Unzip pass: tdats
Here's the best I could find from Poland. Stretching from 1968 to 1979, it's turned out to be another impressive array of unique hard rock, prog and psych from a country where it was not easy to make rock music in the period. I found a good article regarding communist censorship here. There's a couple of bands that appeared before on the East European comp Vol41, and the rest are all-new to TDATS.
The cover art here is 'Leshy', a woodland spirit in Slavic mythology who protects wild animals and forests. I have since been shown a front-page scan here of the 1906 art nouveau magazine where the image comes from, if anyone can enlighten me as to the magazine, or the artist, drop me a line!
01. Exodus - Pieśń Na Drogę (1977)
from from 'The Most Beautiful Dream - Anthology 1977-1985'
02. Budka Suflera - Memu Miastu na do Widzenia (1974)
from album 'Antologia I (1969 - 1975)'
03. Trzy Korony - Bierz życie, jakie jest (1972)
from album 'Krzysztof Klenczon i Trzy Korony'
04. Klan - Mrowisko (1971)
from album 'Mrowisko'
05. Czesław Niemen - Chwila Ciszy (1971)
from album 'Czlowiek Jam Niewdzieczny'
06. Mira Kubasińska & Breakout - Luiza (1971)
from album 'Mira'
07. Andrzej Zaucha & Piotr Figiel Ensemble - Księżniczka (1976)
from album 'Piotr Figiel Music'
08. SBB - Dyskoteka (1975)
from album 'Nowy Horyzont (bonus tracks)'
09. Niebiesko - Czarni - Purple Hazy (1968)
from EP 'Niebiesko - Czarni'
10. Grupa Stress - Granica Zycia (1972)
from 'Z Archiwum Polskiego Radia, Vol. 8'
11. Nurt - Piszę Kredą na Asfalcie (1972)
from album 'Nurt'
12. Romuald I Roman - Talizmany (1970)
from 'Z Archiwum Polskiego Radia, Vol. 5'
13. Test - W Pogoni Dnia (1974)
from album 'Test i Wojciech Gąssowski'
14. Breakout - Ona Odeszła Stąd (1979)
from album 'ZOL (Zidentyfikowany Obiekt Latajacy)'
Gdańsk's Trzy Korony (Three Crowns) is here with some fine fuzzy pop. This band included singer Krzysztof Klenczon who was previously in the hugely important pop group "Czerwone Gitary" (The Red Guitars), which was equivalent to a Polish Beatles. Warsaw's Klan made a good album of progressive psych in 1972 called Mrowisko (The Hive, or "Anthill" in English)
The previously-mentioned SBB (aka Silesian Blues Band, "Szukaj, Burz, Buduj" or "Search, Break, Build") comes in at track 8, it's an awesome heavy jam, filled with growling fuzz, jazzy drumming and expert wah guitar. Dyskoteka is available as a bonus track on re-issues of their 2nd album, "Nowy Horyzont".

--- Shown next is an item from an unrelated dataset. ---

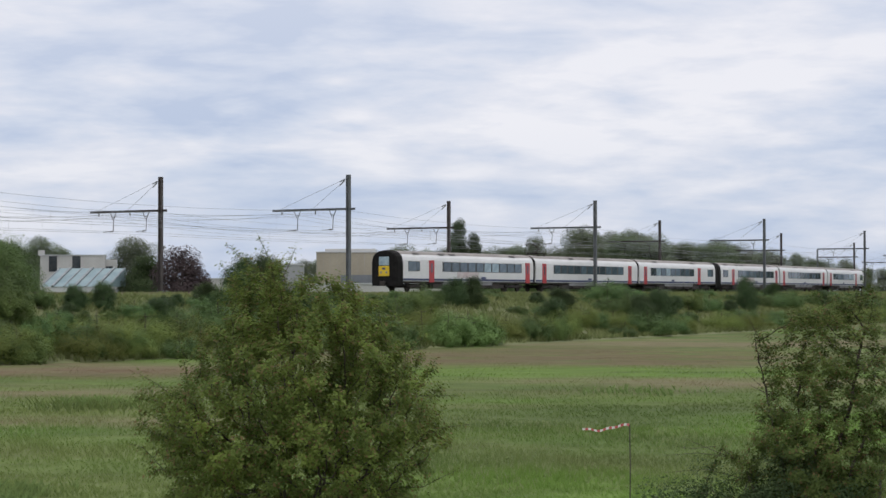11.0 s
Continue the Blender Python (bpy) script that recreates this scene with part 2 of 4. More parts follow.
M_WIRE = surface("copper_wire", (0.24, 0.26, 0.28), (0.34, 0.36, 0.38), 0.5, 0.4, 1, 10, 0)
M_INSUL = surface("insulator_glaze", (0.12, 0.12, 0.12), (0.2, 0.2, 0.2), 0.3, 0, 5, 30, 0)
M_WHITE = surface("coach_white", (0.6, 0.605, 0.605), (0.71, 0.715, 0.715), 0.38, 0, 0.5, 6, 0.03, 0.6)
M_ROOF = surface("coach_roof_grey", (0.19, 0.17, 0.16), (0.30, 0.28, 0.26), 0.7, 0, 0.6, 8, 0.1)
M_RED = surface("door_red", (0.35, 0.02, 0.03), (0.44, 0.034, 0.042), 0.4, 0, 1, 9, 0.02)
M_BLUE = surface("stripe_blue", (0.025, 0.035, 0.10), (0.045, 0.06, 0.15), 0.45, 0, 1, 9, 0.02)
M_SKIRT = surface("skirt_grey", (0.16, 0.16, 0.17), (0.27, 0.27, 0.28), 0.6, 0, 1, 9, 0.05)
M_UNDER = surface("underframe_black", (0.015, 0.014, 0.013), (0.05, 0.04, 0.035), 0.85, 0, 2, 12, 0.2)
M_RUBBER = surface("rubber_black", (0.006, 0.006, 0.006), (0.018, 0.017, 0.016), 0.75, 0, 2, 18, 0.15)
M_RUBBER.node_tree.nodes["Principled BSDF"].inputs["Specular IOR Level"].default_value = 0.12
M_VENT = surface("vent_brown_grey", (0.05, 0.046, 0.044), (0.1, 0.09, 0.085), 0.8, 0, 3, 20, 0.2)
M_FADED = surface("faded_pink_paint", (0.46, 0.33, 0.34), (0.56, 0.53, 0.52), 0.5, 0, 1.2, 7, 0.02, 0.8)
M_YELLOW = surface("front_yellow", (0.62, 0.42, 0.01), (0.72, 0.52, 0.03), 0.45, 0, 2, 10, 0.02)
M_PANE = surface("tinted_glass", (0.06, 0.09, 0.115), (0.12, 0.165, 0.205), 0.08, 0, 0.7, 2, 0)
t = M_PANE.node_tree
base = t.nodes["Principled BSDF"].inputs["Base Color"]
oi = t.nodes.new("ShaderNodeObjectInfo")
sky_and_blind = t.nodes.new("ShaderNodeValToRGB")     # panes differ: dark seats, sky sheen painted in, pale blinds drawn here and there
el = sky_and_blind.color_ramp.elements
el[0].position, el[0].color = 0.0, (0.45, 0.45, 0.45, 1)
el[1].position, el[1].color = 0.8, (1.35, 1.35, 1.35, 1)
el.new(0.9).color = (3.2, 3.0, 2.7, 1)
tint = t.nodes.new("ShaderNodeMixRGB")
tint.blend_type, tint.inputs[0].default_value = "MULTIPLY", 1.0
t.links.new(oi.outputs["Random"], sky_and_blind.inputs[0])
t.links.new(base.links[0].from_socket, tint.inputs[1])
t.links.new(sky_and_blind.outputs[0], tint.inputs[2])
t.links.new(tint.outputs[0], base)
M_SEAL = surface("window_seal", (0.02, 0.022, 0.025), (0.04, 0.04, 0.045), 0.5, 0, 2, 10, 0)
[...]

|Niebiesko-Czarni EP (1968)|
The tracks I have used from Grupa Stress and Wrocław's Romuald I Roman are both taken from archival releases that were recently issued by Poland's national publicly funded radio broadcasting organization, Polskie Radio. Neither band made albums, although Romuald I Roman did get an EP and a single out. Grupa Stress is the real hard rock hopeful here, and there's a few really heavy tracks from them. Romuald & Roman were more psychedelic. Here is some information, taken with appreciation from http://www.adambaruch.com/ :- "This album compiles archive material by the Polish Rock group Romuald I Roman recorded by the Polish Radio over a period of several years, covering the group´s history from its formative years to its ultimate demise. The fact that these recordings exist at all are a miracle and since the group never managed to record an album they are the only source of material that tells their story.
|Romuald I Roman|
These recording present the musical history of the group, which went through several phases like Psychedelic Pop, Hard Rock, Progressive Rock and eventually even Jazz-Rock Fusion. Their material was very ambitious and involved a significant element of live improvisation, which of course was most evident during their live performances. Although the sonic quality of some of these recordings is not perfect, the music is excellent from start to finish and provides a wonderful glimpse into the past, serving as a fascinating document of Polish Rock history. Definitely a must to all Polish Rock fans both in Poland and anywhere in the world. Highly recommended!"